The junior member on the list may have a lot of catching up to do to match the offensive production of his Capitals teammate Alex Ovechkin, but the young blueliner had a breakout year in 2008-09. Green, in just his third full season with Washington, led all NHL defensemen with 73 points (31 G, 42 A), and was fourth-best in the league in power play goals (18). Green’s outstanding play continued on the other end of the ice, registering a +24 plus/minus rating. With Green, Ovechkin and Niklas Backstrom leading the Caps’ power play, Washington's offense should be the envy of the league for years to come.

4. Martin Havlat, RW (26th overall – Ottawa Senators - 1999)

Without the nagging injuries that have bothered Havlat since coming to Chicago in 2006, Havlat could be known as the best player to come out of the 1999 Draft, which also included Henrik and Daniel Sedin, as well as Henrik Zetterberg. The former Calder Trophy finalist and 2007 All-Star has scored 50 points or more in five of his eight NHL seasons, and led the Blackhawks this year with 77 points. Havlat has also been productive in the Stanley Cup Playoffs, tallying 49 points (19 G, 30 A) in 67 postseason games, including six game-winning marks.

3. Scott Gomez, C (27th overall – New Jersey Devils, 1998)

From the moment he stepped on the ice in 1999, Gomez’s career was notable for both his hockey and cultural accomplishments. Gomez, the first-ever Latino player to make an NHL roster, won the 2000 Rookie of the Year and the Stanley Cup before he turned 21, and his production has continued to be strong. The two-time All-Star -- who won a second Stanley Cup with New Jersey in 2003 -- has averaged 48 assists per season and led the New York Rangers in scoring this season.

2. Mike Richter, G (28th overall – New York Rangers, 1985)

The only Rangers goalie to record 300 career wins, Richter backstopped New York’s first Stanley Cup win since 1940 and earned a Gold Medal in the 1996 World Cup, as well as a Silver Medal in the 2002 Winter Olympics. The U.S. Hockey Hall of Famer played a total of 14 seasons with the Rangers, compiling 301 wins, 24 shoutouts and a goals-against average of 2.89. The goalie’s #35 is one of seven numbers retired by the Rangers.

1. Joe Nieuwendyk, C (27th overall – Calgary Flames, 1985)

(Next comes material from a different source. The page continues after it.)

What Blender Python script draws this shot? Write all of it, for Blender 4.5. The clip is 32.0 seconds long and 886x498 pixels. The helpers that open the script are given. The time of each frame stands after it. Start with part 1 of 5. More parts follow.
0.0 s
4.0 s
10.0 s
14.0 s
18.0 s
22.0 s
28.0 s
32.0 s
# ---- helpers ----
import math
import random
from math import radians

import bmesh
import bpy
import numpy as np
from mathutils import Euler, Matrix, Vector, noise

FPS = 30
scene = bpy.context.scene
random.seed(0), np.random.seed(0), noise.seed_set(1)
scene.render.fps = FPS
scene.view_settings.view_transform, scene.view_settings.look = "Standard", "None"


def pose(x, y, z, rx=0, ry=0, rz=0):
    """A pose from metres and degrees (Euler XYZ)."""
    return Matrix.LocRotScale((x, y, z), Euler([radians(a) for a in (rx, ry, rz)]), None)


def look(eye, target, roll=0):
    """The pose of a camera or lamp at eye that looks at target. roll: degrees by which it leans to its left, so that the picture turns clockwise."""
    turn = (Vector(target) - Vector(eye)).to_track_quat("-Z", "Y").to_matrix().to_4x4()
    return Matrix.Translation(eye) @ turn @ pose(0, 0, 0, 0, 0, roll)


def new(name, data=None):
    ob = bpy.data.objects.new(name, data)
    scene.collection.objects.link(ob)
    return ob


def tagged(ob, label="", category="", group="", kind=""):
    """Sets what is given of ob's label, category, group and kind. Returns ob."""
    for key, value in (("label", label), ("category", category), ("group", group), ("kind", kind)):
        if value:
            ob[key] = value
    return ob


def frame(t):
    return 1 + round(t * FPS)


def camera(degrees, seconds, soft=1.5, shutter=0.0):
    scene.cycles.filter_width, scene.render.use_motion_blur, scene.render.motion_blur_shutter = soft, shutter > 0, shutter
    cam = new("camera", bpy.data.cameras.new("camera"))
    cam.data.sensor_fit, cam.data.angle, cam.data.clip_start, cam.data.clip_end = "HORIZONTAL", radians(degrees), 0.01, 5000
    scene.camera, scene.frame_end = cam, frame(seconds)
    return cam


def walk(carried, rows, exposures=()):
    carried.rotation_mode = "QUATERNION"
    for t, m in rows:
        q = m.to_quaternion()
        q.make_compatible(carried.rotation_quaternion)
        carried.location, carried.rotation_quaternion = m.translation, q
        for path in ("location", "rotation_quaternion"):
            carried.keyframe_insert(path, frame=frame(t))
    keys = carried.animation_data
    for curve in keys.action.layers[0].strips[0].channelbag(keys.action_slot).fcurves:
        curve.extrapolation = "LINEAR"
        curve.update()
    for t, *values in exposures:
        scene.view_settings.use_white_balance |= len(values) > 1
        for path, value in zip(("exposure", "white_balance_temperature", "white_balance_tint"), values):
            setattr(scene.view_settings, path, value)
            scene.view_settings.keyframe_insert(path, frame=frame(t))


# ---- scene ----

Considered by many to be one of the best faceoff men in NHL history, Nieuwendyk’s résumé is littered with career achievements: three-time Stanley Cup Champion, Calder Trophy winner in 1988, four-time All-Star, Olympic Gold Medalist and member of both the NHL’s 500-goal and 1000-points club. In Nieuwendyk’s 20-year career, he surpassed the 50-point mark 14 times despite never playing a full season, and his 93 career game-winning goals are good for eighth-best in league history.